Celebrating 25 years with a pie with sauce

Richard Tedesco

When Steve Mistretta first opened Frantoni’s Pizzeria & Ristorante on Hillside Avenue in Williston Park 25 years ago, it was a much simpler time in the pizza business.

In those days, Frantoni’s offered only four types of pie: regular, Sicilian, and the two newest types, white and broccoli spinach. 

These days, Frantoni’s offers 37 different types on a steadily expanding menu that includes buffalo chicken, chicken vegetable, chicken parmigiana, eggplant riccotta, upside down Sicilian – and the most recent addition, chicken club.

“It’s about trying to stay ahead of people, inventing more styles so people keep coming back,” Mistretta said. “The possibilities are endless.”

He said he never figured on so many variations on the pizza theme when he started out.

 But when he got into the business working in Cinelli’s Pizzeria in Franklin Square, he said he also didn’t anticipate that operating a pizza restaurant would become his career.

Mistretta was studying accounting at Nassau Community College while working at Cinelli’s when the owners decided to open a second location in Williston Park.

“They liked how I was, so they asked me to go in with them and expand,” he said.

Mistretta opened the new pizzeria at 73 Hillside Ave., across the street from Frantoni’s current location in 1988. Eight months later, his partners from Cinelli’s began to feel overextended, so Mistretta bought out their share of the business and renamed the pizzeria to honor his parents, Francesca and Antonio.

The restaurant moved to its current location at 66 Hillside Ave. in 1998.

His parents, Mistretta said, played parts in the pizzeria from the beginning, with his father helping to finance the buyout and his mother contributing recipes, including her marinara sauce. At 83 years old, his father still opens Frantoni’s every morning and helps set up for the day. His mother still makes rice balls and cheese cakes for Frantoni’s, which still uses her special recipes.

“My mother’s a really good cook so we use a lot of her recipes,” Mistretta said.

Some of her recipes are among the dishes Frantoni’s offers besides pizzas.

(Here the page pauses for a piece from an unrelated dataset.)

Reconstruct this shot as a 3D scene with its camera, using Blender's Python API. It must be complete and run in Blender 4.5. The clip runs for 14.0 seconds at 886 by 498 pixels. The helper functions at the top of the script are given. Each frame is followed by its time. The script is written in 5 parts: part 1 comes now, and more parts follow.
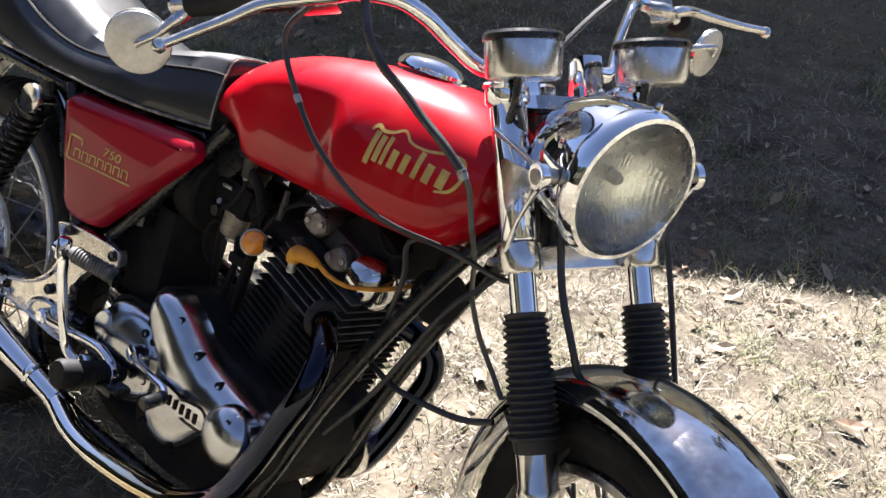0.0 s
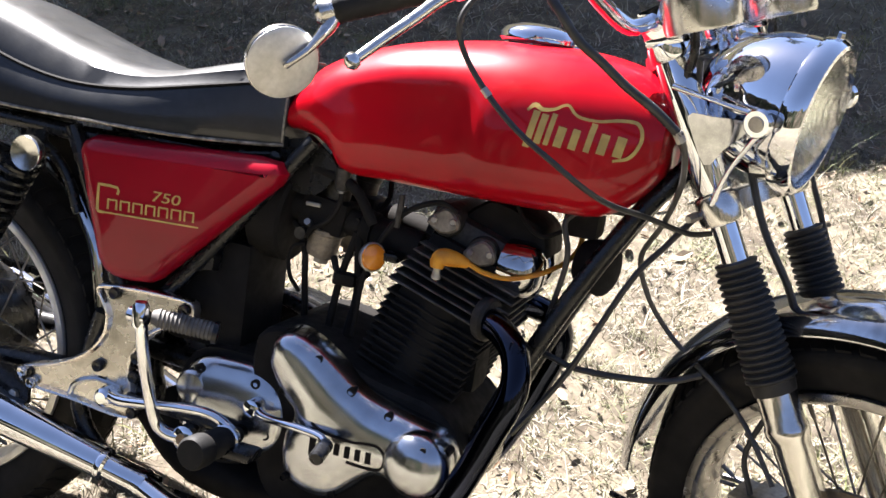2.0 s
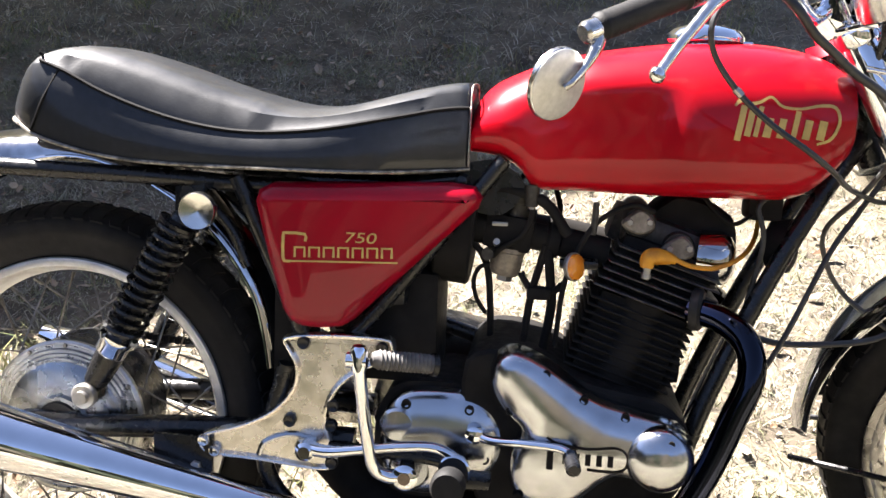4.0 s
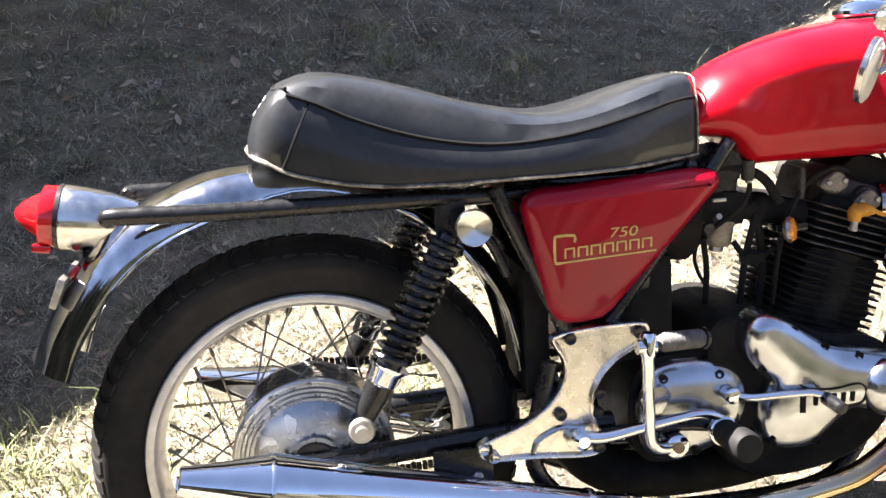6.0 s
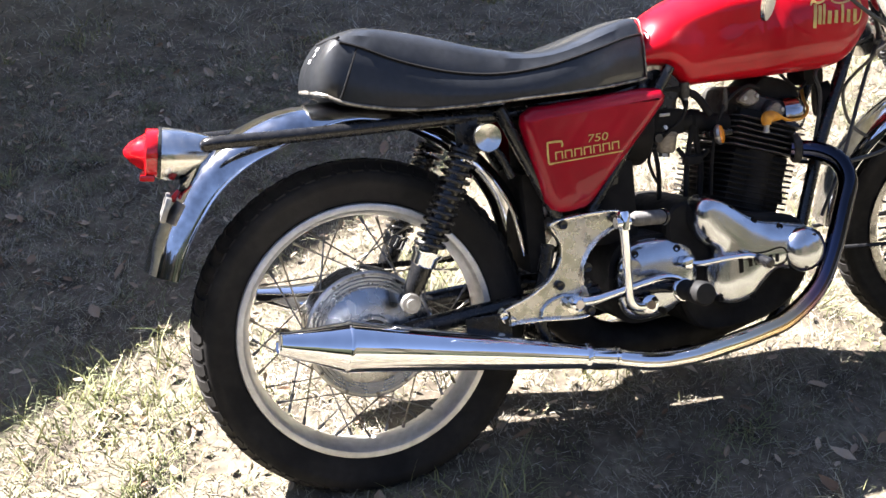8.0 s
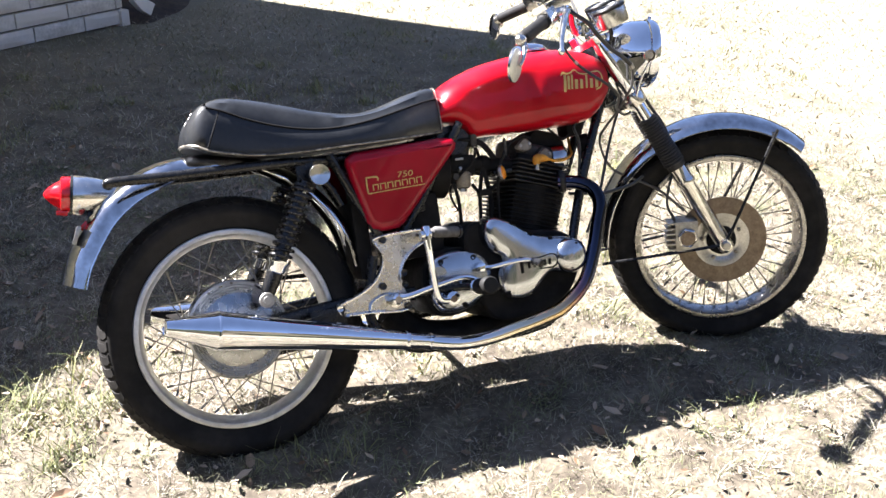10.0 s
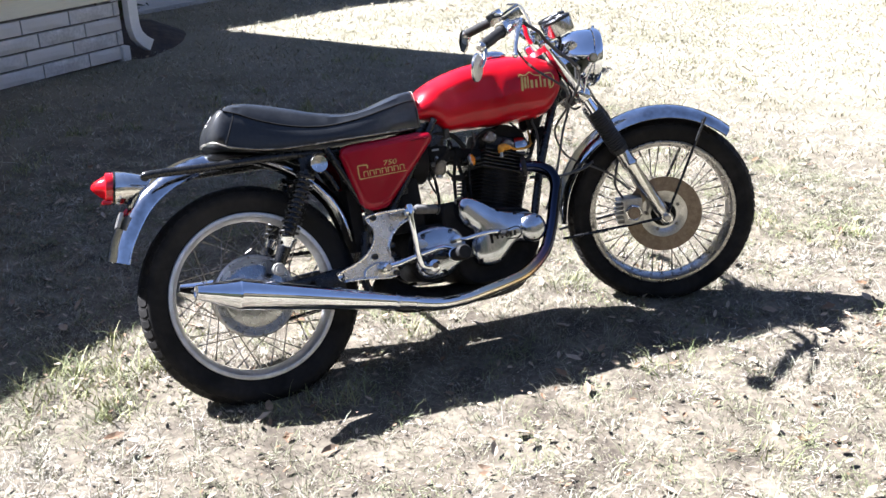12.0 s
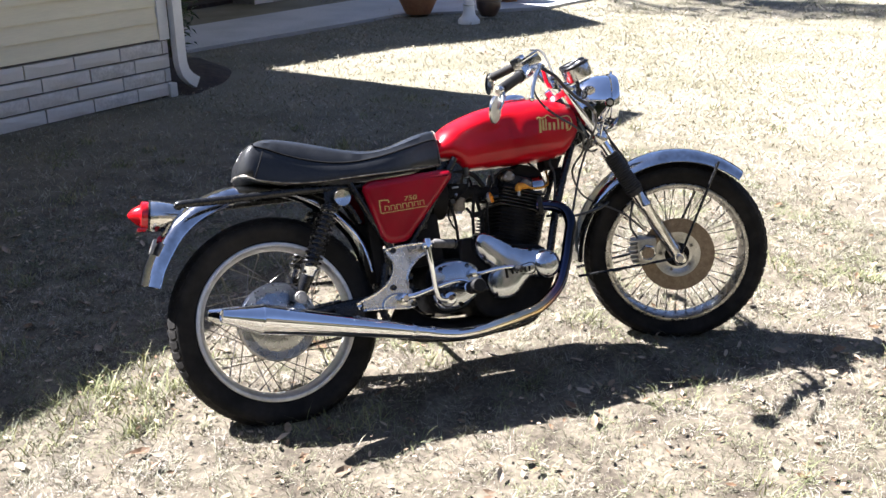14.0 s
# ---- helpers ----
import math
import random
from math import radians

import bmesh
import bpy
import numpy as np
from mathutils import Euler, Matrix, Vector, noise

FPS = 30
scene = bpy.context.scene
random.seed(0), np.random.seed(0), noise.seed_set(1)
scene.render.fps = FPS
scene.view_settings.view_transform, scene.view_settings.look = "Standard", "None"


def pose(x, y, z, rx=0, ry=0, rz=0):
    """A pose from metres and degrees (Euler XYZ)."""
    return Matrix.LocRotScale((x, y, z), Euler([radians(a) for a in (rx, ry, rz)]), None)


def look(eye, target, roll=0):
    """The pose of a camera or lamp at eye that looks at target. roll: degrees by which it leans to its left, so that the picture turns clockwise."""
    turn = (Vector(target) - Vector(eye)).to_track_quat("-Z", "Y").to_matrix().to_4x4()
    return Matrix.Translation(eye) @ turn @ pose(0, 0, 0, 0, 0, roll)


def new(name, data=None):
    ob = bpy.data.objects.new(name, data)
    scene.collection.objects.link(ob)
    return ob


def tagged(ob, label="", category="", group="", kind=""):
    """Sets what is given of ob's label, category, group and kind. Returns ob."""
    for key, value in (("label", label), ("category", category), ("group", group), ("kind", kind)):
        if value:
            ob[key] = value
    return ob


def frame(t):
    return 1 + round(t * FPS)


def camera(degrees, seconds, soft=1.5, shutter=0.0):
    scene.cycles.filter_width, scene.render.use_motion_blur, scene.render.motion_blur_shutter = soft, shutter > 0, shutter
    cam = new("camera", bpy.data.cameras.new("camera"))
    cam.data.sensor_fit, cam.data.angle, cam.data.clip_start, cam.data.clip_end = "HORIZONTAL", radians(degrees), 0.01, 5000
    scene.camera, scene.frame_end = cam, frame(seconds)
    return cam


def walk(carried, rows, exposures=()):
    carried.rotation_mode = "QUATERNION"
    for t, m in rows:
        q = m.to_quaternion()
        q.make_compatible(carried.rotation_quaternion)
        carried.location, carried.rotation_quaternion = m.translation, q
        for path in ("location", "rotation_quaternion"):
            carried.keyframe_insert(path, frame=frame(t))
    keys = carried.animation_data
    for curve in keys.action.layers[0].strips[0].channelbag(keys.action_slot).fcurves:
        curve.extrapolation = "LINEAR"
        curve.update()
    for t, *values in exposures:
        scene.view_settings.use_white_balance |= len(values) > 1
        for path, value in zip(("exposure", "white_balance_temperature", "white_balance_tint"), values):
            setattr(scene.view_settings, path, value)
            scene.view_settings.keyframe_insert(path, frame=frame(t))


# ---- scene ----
cam = camera(47.5, 14.0)
# seconds, eye (m), turn (degrees)
ROWS = [
    (0, 1.810, -0.650, 1.377, 59.45, -3.83, 41.80),
    (0.5, 1.623, -0.705, 1.368, 59.30, -4.57, 35.13),
    (1, 1.498, -0.758, 1.361, 59.21, -5.23, 30.99),
    (1.5, 1.360, -0.856, 1.374, 58.39, -2.11, 23.07),
    (2, 1.249, -0.896, 1.359, 57.50, -1.52, 20.93),
    (2.5, 1.094, -0.869, 1.349, 57.94, -0.54, 17.14),
    (3, 0.987, -0.894, 1.340, 58.41, -1.95, 11.96),
    (3.5, 0.846, -0.970, 1.372, 56.75, 0.40, 8.11),
    (4, 0.711, -1.040, 1.369, 58.08, -0.67, 7.17),
    (4.2, 0.670, -1.030, 1.375, 58.29, 1.26, 8.75),
    (6.3, -0.127, -1.030, 1.432, 55.69, -2.40, -16.03),
    (6.5, -0.160, -1.087, 1.433, 55.63, -2.44, -18.76),
    (7, -0.240, -1.163, 1.429, 56.56, -1.93, -17.56),
    (7.5, -0.262, -1.291, 1.446, 57.41, -1.97, -14.95),
    (8, -0.345, -1.448, 1.455, 58.52, -1.10, -16.86),
    (8.5, -0.381, -1.617, 1.490, 60.64, -0.60, -19.22),
    (9, -0.368, -1.770, 1.502, 61.77, -1.46, -20.83),
    (9.2, -0.360, -1.850, 1.509, 62.91, -1.78, -22.51),
    (11.3, -0.407, -2.512, 1.572, 67.10, 0.98, -20.60),
    (11.5, -0.420, -2.551, 1.578, 67.19, 1.51, -21.33),
    (12, -0.540, -2.648, 1.585, 67.26, 1.19, -23.28),
    (12.5, -0.570, -2.747, 1.603, 70.16, 0.90, -21.48),
    (13, -0.531, -2.790, 1.617, 69.96, 0.38, -21.02),
    (13.5, -0.514, -2.810, 1.614, 69.59, 0.58, -20.35),
    (14, -0.515, -2.801, 1.614, 69.59, 0.71, -20.51),
]
# the clip's camera opens up a little as it draws back
EXPOSURES = [(t, stops, warm, 15) for t, stops, warm in (
    (0.0, 2.81, 6600), (1.0, 3.01, 6750), (1.5, 3.05, 6700), (3.0, 3.16, 6800), (4.2, 3.42, 6900), (6.5, 3.6, 7000), (7.5, 3.49, 6900), (8.3, 3.42, 6500), (8.7, 3.47, 6500),
    (9.0, 3.61, 6800), (9.6, 3.4, 6600), (11.3, 3.0, 6150), (12.0, 2.91, 5950), (12.5, 2.85, 6250), (14.0, 2.85, 6300))]
walk(cam, [(t, pose(*r)) for t, *r in ROWS], EXPOSURES)

# ---------------------------------------------------------------- world and sun
SUN_EL, SUN_AZ = 46.0, 138.4          # the sun stands in the direction SUN_AZ, counted from +x towards +y
world = bpy.data.worlds.new("world")
scene.world = world
world.use_nodes = True
wn = world.node_tree.nodes
sky = wn.new("ShaderNodeTexSky")
sky.sky_type, sky.sun_disc = "NISHITA", False
sky.sun_elevation, sky.sun_rotation = radians(SUN_EL), radians(90.0 - SUN_AZ)
wn["Background"].inputs["Strength"].default_value = 0.051
sky.air_density, sky.dust_density, sky.ozone_density = 0.45, 0.2, 0.6
less_blue = wn.new("ShaderNodeHueSaturation")          # saturation lowered so the sky's fill light turns out less blue
less_blue.inputs["Saturation"].default_value = 0.94
world.node_tree.links.new(sky.outputs["Color"], less_blue.inputs["Color"])
world.node_tree.links.new(less_blue.outputs["Color"], wn["Background"].inputs["Color"])

sun_lamp = bpy.data.lights.new("sun", "SUN")
sun_lamp.energy, sun_lamp.angle, sun_lamp.color = 5.0, radians(0.53), (1.0, 0.995, 0.985)
sun = new("sun", sun_lamp)
sun_dir = Vector((math.cos(radians(SUN_EL)) * math.cos(radians(SUN_AZ)), math.cos(radians(SUN_EL)) * math.sin(radians(SUN_AZ)), math.sin(radians(SUN_EL))))
sun.matrix_world = look(sun_dir * 30, (0, 0, 0))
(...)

The first addition Frantoni’s made to its original four styles of pizza were his mother’s grandma pizza – a traditional Sicilian style – and the marinara it still serves. Frantoni’s started making the marinara pies, which remain among its most popular, after Antonio Mistretta suffered a heart attack and couldn’t eat cheese.

At 20, when the younger Mistretta became a partner and then owner of the pizzeria, it became a thoroughly family business as his brother Michael and his sister Donna began working with him.

“I pulled everyone in with me,” he said, smiling as he recalled the pizzeria’s beginnings.

Inventiveness is a key ingredient in the business, and for any pizzeria, Mistretta said, as well as location. But Mistretta said the most important elements in Frantoni’s continuing success are friendly service and quality food.

“If you mistreat customers or give them inferior products, they’re not going to come to you,” he said. “If I’m not going to feed it to my family, I’m not going to feed it to my customers.”

The aspect of the business Mistretta said he most enjoys is talking with his customers every day.

“Williston Park is a very nice neighborhood. There are very nice people here,” he said.

Apart from Williston Park, Mistretta said most of his business comes from East Williston, Mineola and Albertson.

Mistretta manages the Williston Park restaurant. His brother, Michael – who Steve praises for his culinary skills – runs a second Frantoni’s restaurant opened in East Meadows in 2008. His sister Donna splits her time between both locations.

As members of the Chamber of Commerce of the Willistons, the three siblings recently catered a joint event of the Chamber and the Williston Park Rotary Club when a tree was planted in honor of the late Nicholas “Bud” Haller at the village’s gazebo park.

To thank customers for their support  over the past 25 years, Mistretta said, Frantoni’s is celebrating its anniversary in Williston Park this month by offering special prices, including regular pizzas for $10, heroes for $5 and reduced prices on all pizza slices through Oct. 15.